3. The third lesser-known fact about me is that I love graduations. In North America they are referred to as commencements. In particular, I love commencement processions. This is when students receiving their diplomas from colleges and universities, walk in their caps and gowns down the college path, led by their professors dressed in colorful academic regalia, to take their seats for the bestowment of their degree. After the speeches that acknowledge the tremendous feat it took to get to this point, the ceremony ends with the professors and students receding back through the crowd of teary-eyed parents and family members, now ready to commence a new chapter in their lives.

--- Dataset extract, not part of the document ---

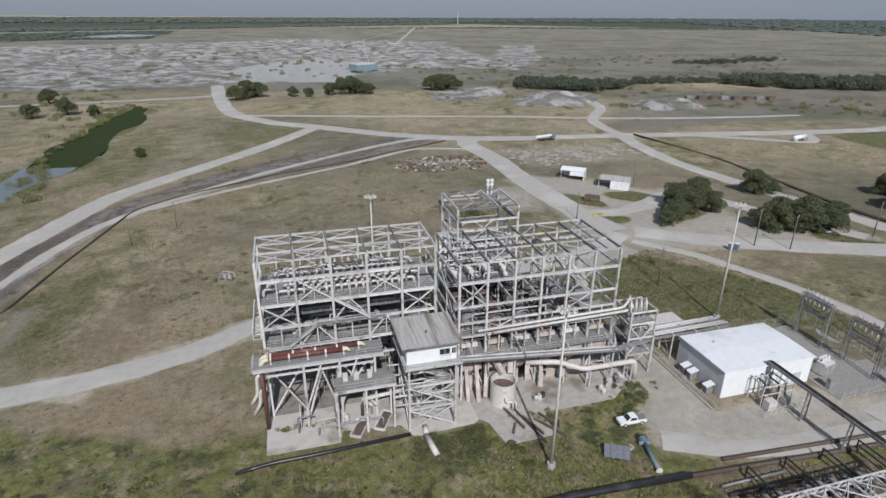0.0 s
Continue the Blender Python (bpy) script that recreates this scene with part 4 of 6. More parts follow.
for x0, y0, sx, sy, z in ((24.2, RY0 - 0.1, 1.9, 0.08, 16.4), (25.9, RY0 - 0.1, 0.7, 0.08, 16.4)):
    win = part("window", Geo().box((x0, y0, z), (sx, sy, 1.1)), GLASSY, room, "dark window pane")
    part("window_frame", Geo().box((x0, y0 - 0.05, z + 0.6), (sx + 0.2, 0.08, 0.1)).box((x0, y0 - 0.05, z - 0.6), (sx + 0.2, 0.08, 0.1)).box((x0, y0 - 0.05, z), (0.08, 0.08, 1.1)), STEEL, win)
part("door", Geo().box((RX0 - 0.1, 87.6, 15.65), (0.08, 0.95, 2.05)), PALE, room, "pale closed door")
part("roof_vent", Geo().cyl((21.6, 88.0, 18.7), 0.18, 0.4, 10), DARK, room)
rail(room, [(16.6, 94), (16.6, 82.9), (27, 82.9)], RZ)
st = thing("stair_tower", "open grey steel stair tower under the control room", "stairs")
for x in (17.4, 26.2):
    for y in (84.0, 93.0):
        column(st, x, y, 0, 14.3, 0.36)
    for z in (5, 10, 14.2):
        beam(st, (x, 84, z), (x, 93, z), 0.4)
    cross(st, (x, 84, 0.3), (x, 93, 9.6), 0.2)
for y in (84.0, 93.0):
    for z in (5, 10, 14.2):
        beam(st, (17.4, y, z), (26.2, y, z), 0.4)
cross(st, (17.4, 84, 0.3), (26.2, 84, 4.8), 0.2)
cross(st, (17.4, 84, 5.2), (26.2, 84, 9.8), 0.18)
for i, (z0, z1) in enumerate(((0.2, 2.8), (2.8, 5.2), (5.2, 7.7), (7.7, 10.2), (10.2, 12.5), (12.5, 14.5))):
    a, b = (19.2, 24.4) if i % 2 else (24.4, 19.2)
    y = 85.0 if i % 2 else 86.2
    stair(st, (a, y, z0), (b, y, z1), 1.0)
    deck(st, b - 0.9, b + 0.9, 84.4, 86.9, z1, name="landing")
    rail(st, [(b - 0.9, 84.4), (b + 0.9, 84.4)], z1)
for i, y in enumerate((84.6, 86.0, 88.0, 90.0, 92.0)):
    single("tower_pipe", Geo().tube([(15, y + 0.6, 5.6 + i), (27, y, 5.4 + i)], 0.16 + 0.05 * (i % 2), 8), (PALE, STEEL)[i % 2], "grey pipe passing through the stair tower", "pipe", smooth=True)

# ---- open tank, chutes and white lines on the south side ----
tank = thing("open_tank", "round pale steel tank, open on top", "tank", (37.4, 88.1, 0))
g, n = Geo(), 28
for r, z in ((2.55, 0.0), (2.55, 5.3), (2.43, 5.3), (2.43, 3.6)):
    g.v += [(r * math.cos(6.28318 * j / n), r * math.sin(6.28318 * j / n), z) for j in range(n)]
for k in range(3):
    g.f += [(k * n + j, k * n + (j + 1) % n, (k + 1) * n + (j + 1) % n, (k + 1) * n + j) for j in range(n)]
g.f.append(tuple(range(3 * n, 4 * n)))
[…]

The dictionary definition of a “commencement” is literally
- the beginning of something.
I get goose bumps when I think about what it took for everyone in this room to get to this final moment of the conference – and all the doors that are just about to open.
At this moment, we are literally commencing new relationships, new projects, and refined visions for how we see the world and our place in it. I charge each of you to go forth and follow the path you are forging for yourself and those around you, to continue stepping outside the box of the familiar, to collaborate with people who share your passion, to ask for help when you know you don’t have the answer – Dutch lessons, anyone? – and to harness this powerful moment for a long time to come, and recall it every time you begin something, especially when you don’t know how.
As Hermann Hesse wrote, “there is a magic in each beginning”
-- thank you for letting me share this magical moment with you.
Before I let you go, I want to remind you have time to linger until 4:30, and then we all have to exit the building for real. And as the last time standing up here in my representative capacity, I wish you all safe journeys home – wherever that may be and however you may define it – and see you again next year at FIGT17!